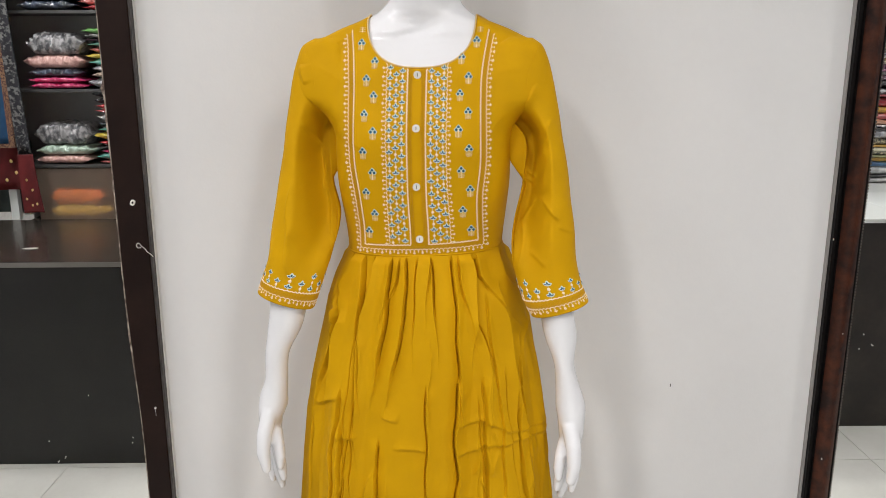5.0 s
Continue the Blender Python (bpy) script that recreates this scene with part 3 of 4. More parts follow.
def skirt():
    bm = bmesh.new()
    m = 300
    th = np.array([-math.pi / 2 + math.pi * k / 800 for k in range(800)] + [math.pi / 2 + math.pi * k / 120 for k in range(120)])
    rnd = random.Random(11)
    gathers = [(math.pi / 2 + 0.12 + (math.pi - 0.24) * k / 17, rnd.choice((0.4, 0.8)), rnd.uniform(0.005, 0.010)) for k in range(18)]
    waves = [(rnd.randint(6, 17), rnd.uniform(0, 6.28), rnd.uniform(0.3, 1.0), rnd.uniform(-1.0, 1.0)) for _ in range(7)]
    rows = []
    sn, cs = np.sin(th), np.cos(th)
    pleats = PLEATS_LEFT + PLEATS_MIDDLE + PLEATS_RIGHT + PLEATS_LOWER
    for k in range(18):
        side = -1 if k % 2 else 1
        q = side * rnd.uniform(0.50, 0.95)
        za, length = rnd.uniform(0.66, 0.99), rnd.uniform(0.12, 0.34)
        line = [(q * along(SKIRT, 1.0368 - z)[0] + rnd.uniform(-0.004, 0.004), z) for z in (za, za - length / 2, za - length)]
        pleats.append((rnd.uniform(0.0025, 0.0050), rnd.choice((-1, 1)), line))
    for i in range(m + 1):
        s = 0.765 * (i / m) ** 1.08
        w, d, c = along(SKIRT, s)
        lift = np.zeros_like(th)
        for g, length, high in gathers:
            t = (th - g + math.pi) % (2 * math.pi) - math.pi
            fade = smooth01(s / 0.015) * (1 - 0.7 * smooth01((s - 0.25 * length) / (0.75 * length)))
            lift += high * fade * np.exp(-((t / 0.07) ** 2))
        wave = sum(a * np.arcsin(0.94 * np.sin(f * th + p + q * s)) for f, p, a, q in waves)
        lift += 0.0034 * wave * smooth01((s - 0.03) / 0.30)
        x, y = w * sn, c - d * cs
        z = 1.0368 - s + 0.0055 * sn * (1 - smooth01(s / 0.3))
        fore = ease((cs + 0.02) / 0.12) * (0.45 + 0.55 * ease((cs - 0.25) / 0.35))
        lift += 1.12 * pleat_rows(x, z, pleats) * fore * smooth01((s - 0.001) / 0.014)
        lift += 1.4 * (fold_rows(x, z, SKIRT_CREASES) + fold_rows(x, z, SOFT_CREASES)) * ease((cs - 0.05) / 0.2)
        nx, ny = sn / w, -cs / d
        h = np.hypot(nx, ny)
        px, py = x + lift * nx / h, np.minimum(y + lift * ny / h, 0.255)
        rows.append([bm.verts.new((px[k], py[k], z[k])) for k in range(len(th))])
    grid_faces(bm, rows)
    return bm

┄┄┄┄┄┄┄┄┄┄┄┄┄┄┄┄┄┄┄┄

→ Task description:
Write out the material above once more, exactly as it reads, with no pictures.

→ Correct answer:
5.0 s
Continue the Blender Python (bpy) script that recreates this scene with part 3 of 4. More parts follow.
def skirt():
    bm = bmesh.new()
    m = 300
    th = np.array([-math.pi / 2 + math.pi * k / 800 for k in range(800)] + [math.pi / 2 + math.pi * k / 120 for k in range(120)])
    rnd = random.Random(11)
    gathers = [(math.pi / 2 + 0.12 + (math.pi - 0.24) * k / 17, rnd.choice((0.4, 0.8)), rnd.uniform(0.005, 0.010)) for k in range(18)]
    waves = [(rnd.randint(6, 17), rnd.uniform(0, 6.28), rnd.uniform(0.3, 1.0), rnd.uniform(-1.0, 1.0)) for _ in range(7)]
    rows = []
    sn, cs = np.sin(th), np.cos(th)
    pleats = PLEATS_LEFT + PLEATS_MIDDLE + PLEATS_RIGHT + PLEATS_LOWER
    for k in range(18):
        side = -1 if k % 2 else 1
        q = side * rnd.uniform(0.50, 0.95)
        za, length = rnd.uniform(0.66, 0.99), rnd.uniform(0.12, 0.34)
        line = [(q * along(SKIRT, 1.0368 - z)[0] + rnd.uniform(-0.004, 0.004), z) for z in (za, za - length / 2, za - length)]
        pleats.append((rnd.uniform(0.0025, 0.0050), rnd.choice((-1, 1)), line))
    for i in range(m + 1):
        s = 0.765 * (i / m) ** 1.08
        w, d, c = along(SKIRT, s)
        lift = np.zeros_like(th)
        for g, length, high in gathers:
            t = (th - g + math.pi) % (2 * math.pi) - math.pi
            fade = smooth01(s / 0.015) * (1 - 0.7 * smooth01((s - 0.25 * length) / (0.75 * length)))
            lift += high * fade * np.exp(-((t / 0.07) ** 2))
        wave = sum(a * np.arcsin(0.94 * np.sin(f * th + p + q * s)) for f, p, a, q in waves)
        lift += 0.0034 * wave * smooth01((s - 0.03) / 0.30)
        x, y = w * sn, c - d * cs
        z = 1.0368 - s + 0.0055 * sn * (1 - smooth01(s / 0.3))
        fore = ease((cs + 0.02) / 0.12) * (0.45 + 0.55 * ease((cs - 0.25) / 0.35))
        lift += 1.12 * pleat_rows(x, z, pleats) * fore * smooth01((s - 0.001) / 0.014)
        lift += 1.4 * (fold_rows(x, z, SKIRT_CREASES) + fold_rows(x, z, SOFT_CREASES)) * ease((cs - 0.05) / 0.2)
        nx, ny = sn / w, -cs / d
        h = np.hypot(nx, ny)
        px, py = x + lift * nx / h, np.minimum(y + lift * ny / h, 0.255)
        rows.append([bm.verts.new((px[k], py[k], z[k])) for k in range(len(th))])
    grid_faces(bm, rows)
    return bm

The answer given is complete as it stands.